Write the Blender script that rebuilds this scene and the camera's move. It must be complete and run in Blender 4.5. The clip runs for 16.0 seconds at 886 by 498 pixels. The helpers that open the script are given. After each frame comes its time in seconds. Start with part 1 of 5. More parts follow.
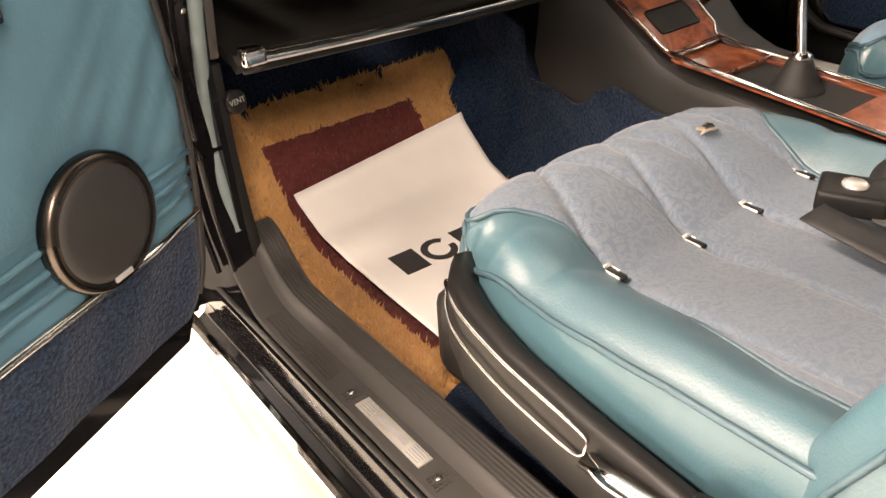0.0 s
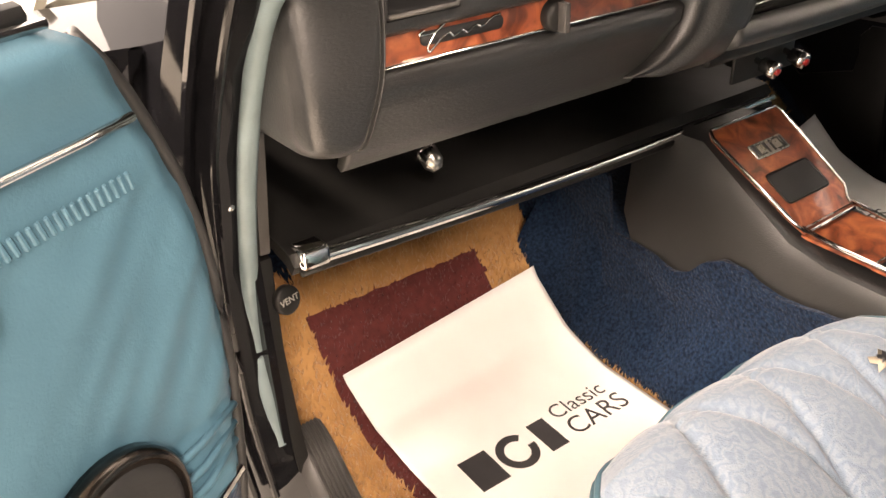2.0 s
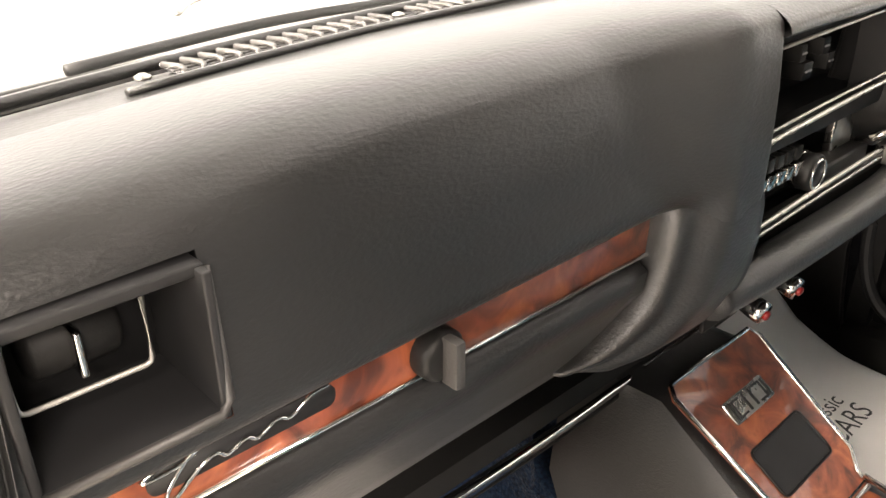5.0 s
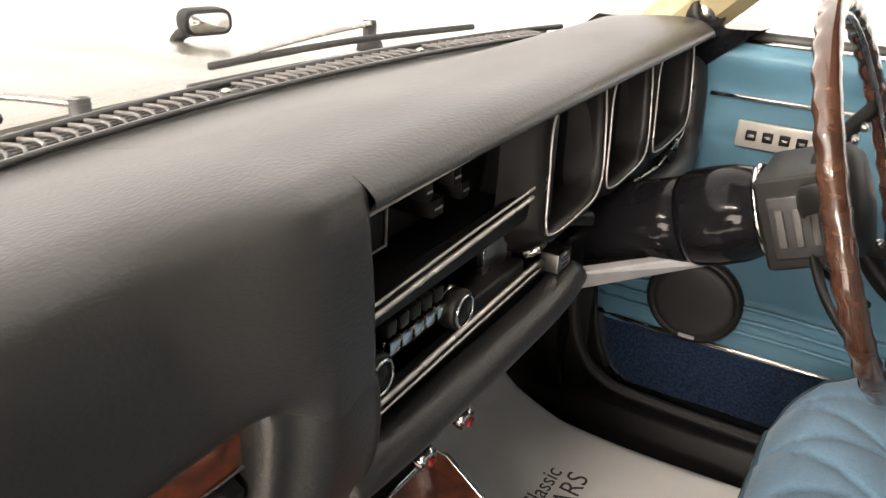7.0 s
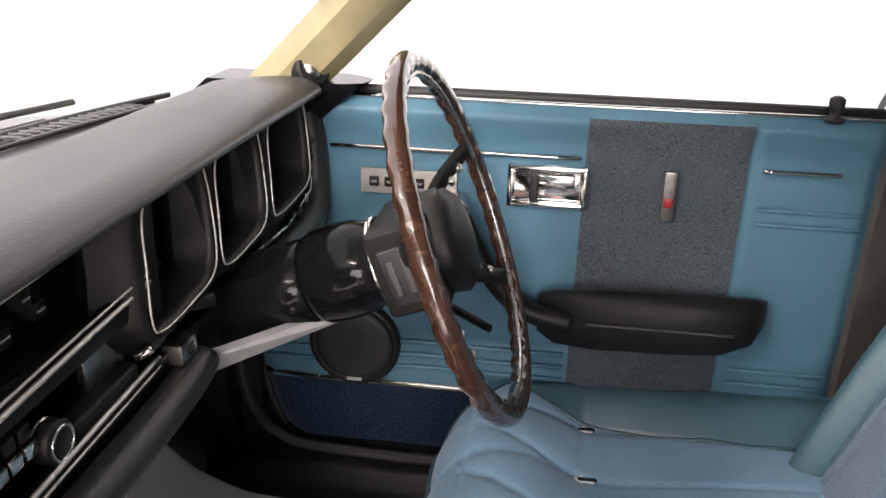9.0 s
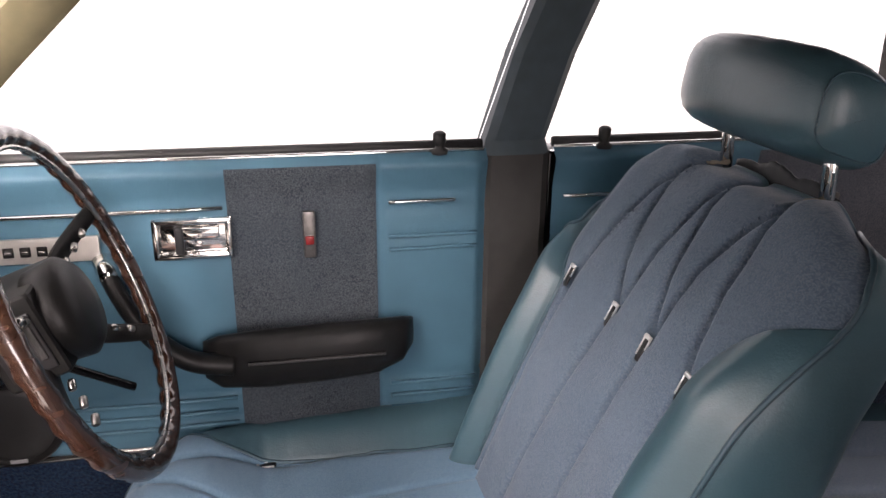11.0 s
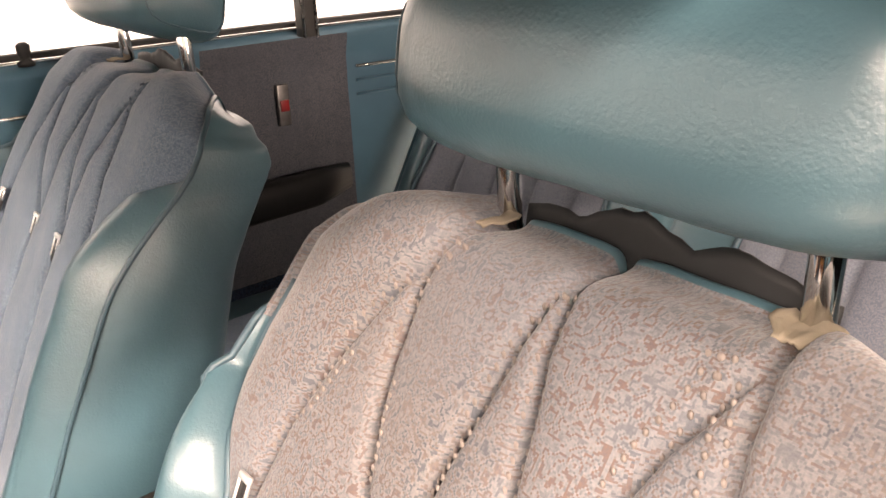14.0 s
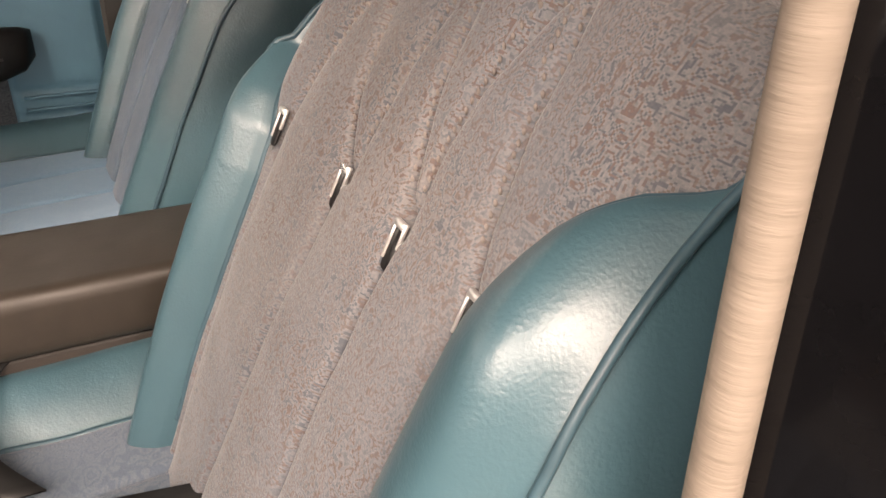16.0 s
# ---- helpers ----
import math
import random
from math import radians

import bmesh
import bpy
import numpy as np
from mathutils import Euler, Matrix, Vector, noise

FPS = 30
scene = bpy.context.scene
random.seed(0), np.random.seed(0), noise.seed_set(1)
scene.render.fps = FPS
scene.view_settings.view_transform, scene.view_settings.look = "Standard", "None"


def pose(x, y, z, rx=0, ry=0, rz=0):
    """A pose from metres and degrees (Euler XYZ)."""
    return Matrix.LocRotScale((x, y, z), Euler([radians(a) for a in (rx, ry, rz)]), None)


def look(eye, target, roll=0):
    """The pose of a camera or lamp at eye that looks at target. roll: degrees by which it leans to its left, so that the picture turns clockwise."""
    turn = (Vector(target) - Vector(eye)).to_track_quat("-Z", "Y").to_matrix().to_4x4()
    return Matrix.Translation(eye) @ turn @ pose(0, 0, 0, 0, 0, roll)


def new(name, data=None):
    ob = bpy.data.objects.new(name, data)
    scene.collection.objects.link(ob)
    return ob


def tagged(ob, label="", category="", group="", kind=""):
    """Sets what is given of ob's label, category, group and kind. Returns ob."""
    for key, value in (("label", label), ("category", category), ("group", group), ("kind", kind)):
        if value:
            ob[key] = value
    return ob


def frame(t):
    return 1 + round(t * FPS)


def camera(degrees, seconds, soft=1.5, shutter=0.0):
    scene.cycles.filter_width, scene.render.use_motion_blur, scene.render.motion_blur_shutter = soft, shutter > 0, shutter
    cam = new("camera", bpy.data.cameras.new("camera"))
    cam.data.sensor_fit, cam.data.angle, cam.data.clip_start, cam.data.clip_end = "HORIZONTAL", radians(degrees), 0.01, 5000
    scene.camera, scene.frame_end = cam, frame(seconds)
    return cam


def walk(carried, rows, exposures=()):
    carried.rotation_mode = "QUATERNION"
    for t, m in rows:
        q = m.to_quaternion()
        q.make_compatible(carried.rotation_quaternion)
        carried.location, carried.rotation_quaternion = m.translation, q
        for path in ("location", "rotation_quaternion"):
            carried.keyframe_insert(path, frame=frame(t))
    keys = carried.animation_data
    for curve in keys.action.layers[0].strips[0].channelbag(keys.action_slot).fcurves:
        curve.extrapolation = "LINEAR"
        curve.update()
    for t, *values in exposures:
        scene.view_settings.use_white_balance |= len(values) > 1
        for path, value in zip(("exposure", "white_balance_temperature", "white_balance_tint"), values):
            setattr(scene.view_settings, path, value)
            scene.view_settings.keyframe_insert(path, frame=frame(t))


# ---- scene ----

**Exercise prompt**
Copy all lines of the material above where the string "None" occurs.

**Correct response**
scene.view_settings.view_transform, scene.view_settings.look = "Standard", "None"
    return Matrix.LocRotScale((x, y, z), Euler([radians(a) for a in (rx, ry, rz)]), None)
def new(name, data=None):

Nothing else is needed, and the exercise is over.